Looks like this came in 23.10: https://ubuntu.com/blog/ubuntu-23-10-restricted-unprivileged-user-namespaces; now trying to work out how to disable it. Leaving this issue open in case folks who have more experience have advice.

mattgodbolt commented 3 months ago

Per the above link; this is a workaround:

sudo sysctl -w kernel.apparmor_restrict_unprivileged_unconfined=0
sudo sysctl -w kernel.apparmor_restrict_unprivileged_userns=0

But the general advice is to make an apparmor profile. Perhaps this is something nsjail can do?

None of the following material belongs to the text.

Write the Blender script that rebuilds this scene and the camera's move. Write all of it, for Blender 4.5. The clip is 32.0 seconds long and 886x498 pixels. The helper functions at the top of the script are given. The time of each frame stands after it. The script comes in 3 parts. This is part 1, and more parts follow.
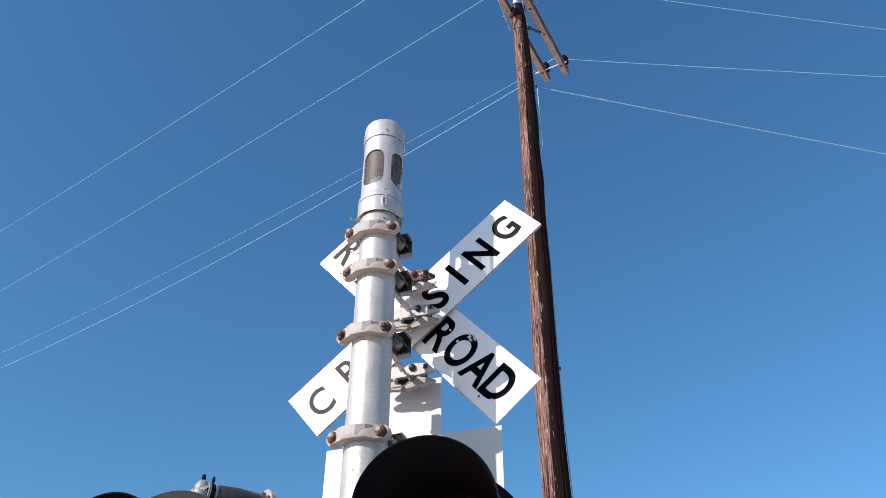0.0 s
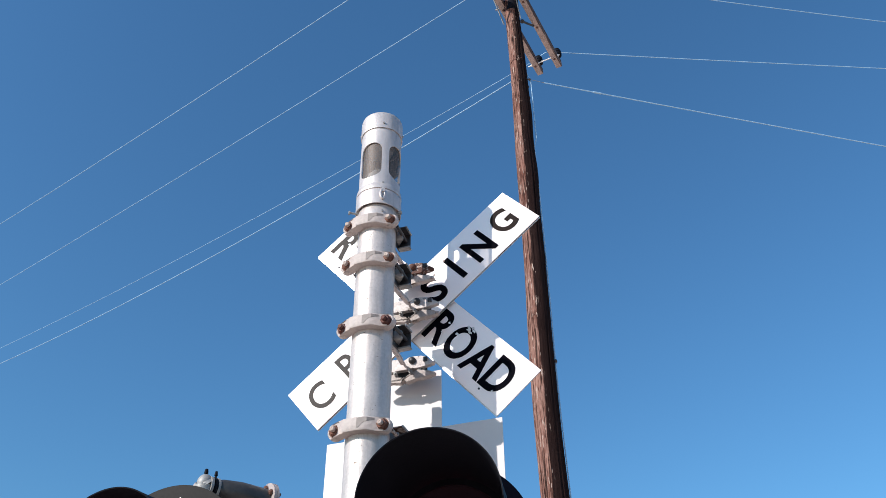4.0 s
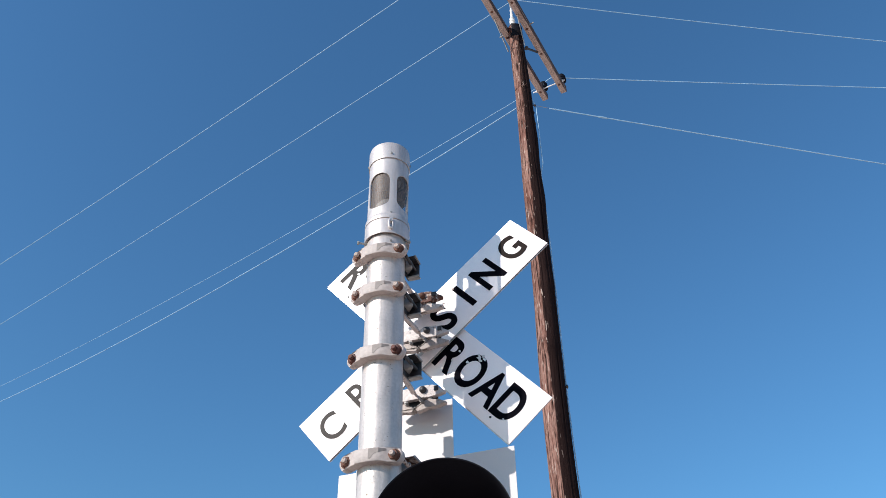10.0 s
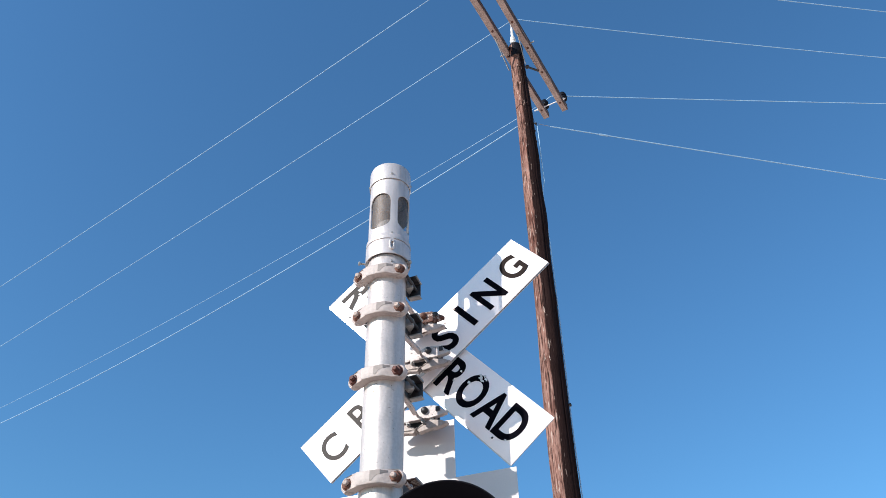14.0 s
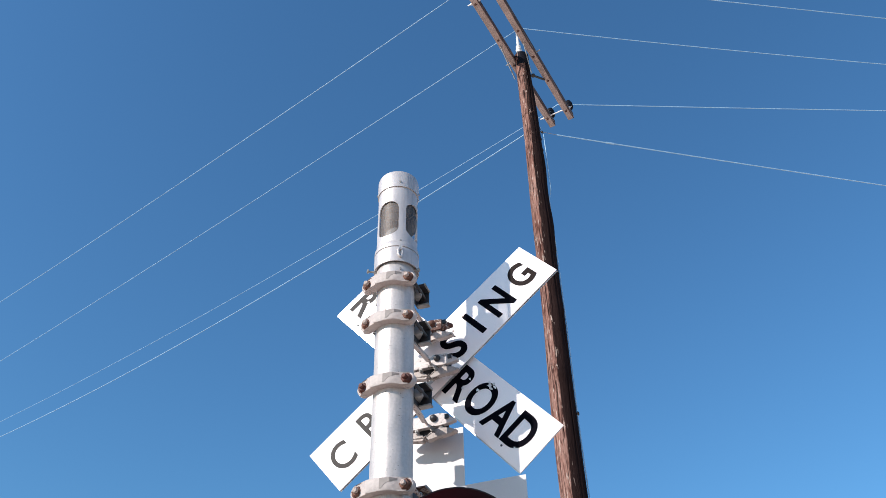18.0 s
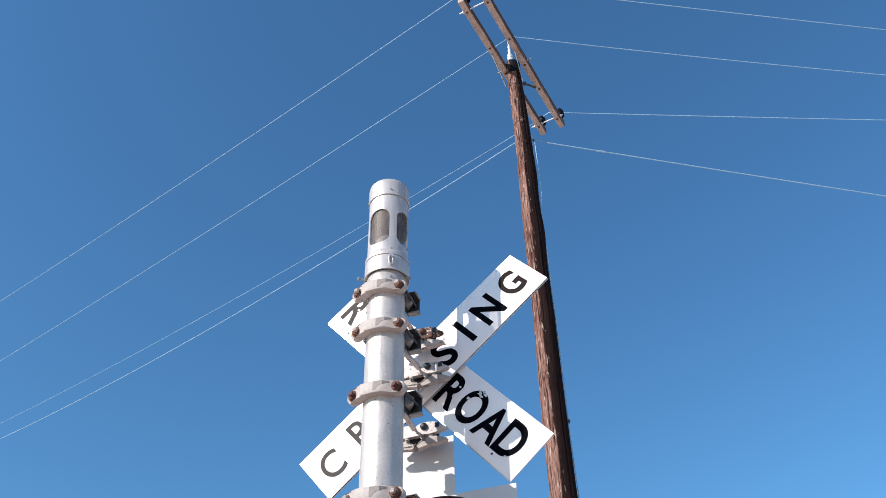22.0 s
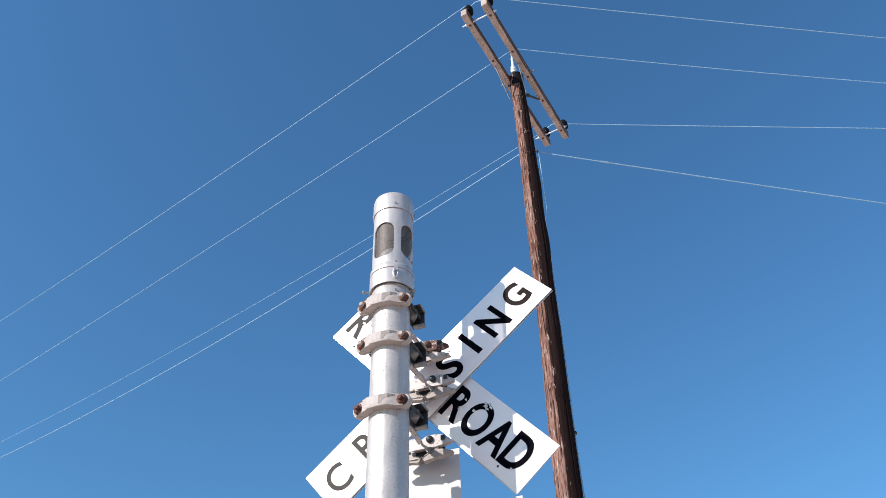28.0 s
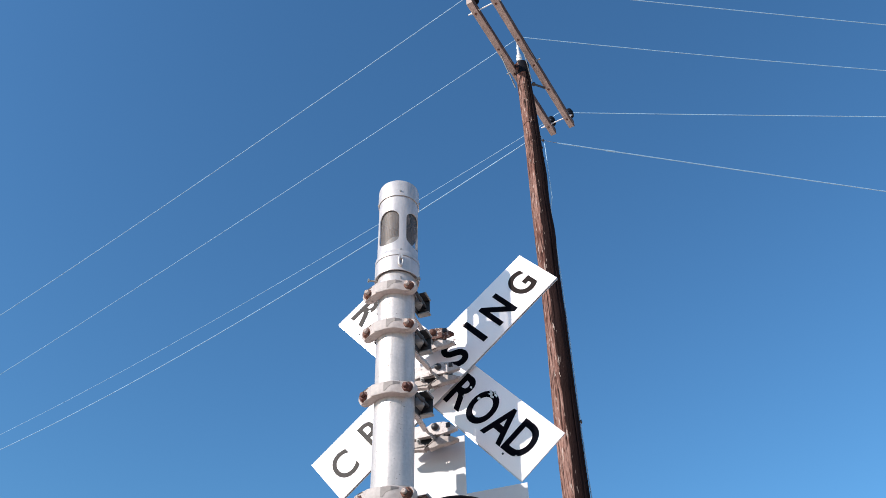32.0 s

disconnect3d commented 3 months ago

Unfortunately nsjail does not support AppArmor profiles at this moment (I believe they would be happy to do so). If you are running things via Docker (I guess you are not, but still maybe worth documenting it here) you can use --security-opt apparmor=unconfined.

I also believe there should be some way to disable AppArmor just for a single process. An alternative is to create an empty profile for it as well.

Some commands from here may be helpful: https://www.cyberciti.biz/faq/ubuntu-linux-howto-disable-apparmor-commands/

mattgodbolt commented 3 months ago

Thanks @disconnect3d . We're not running in Docker. I'm running on a vanilla install of Ubuntu 24.40 here, with only the setup commands above. An empty profile sounds OK. too; thanks. Just worth knowing about this gotcha (maybe updating some docs somewhere?)

Will close now as the sysctl disable "works" as would disabling AA entirely and probably some kind of per-process disablement too.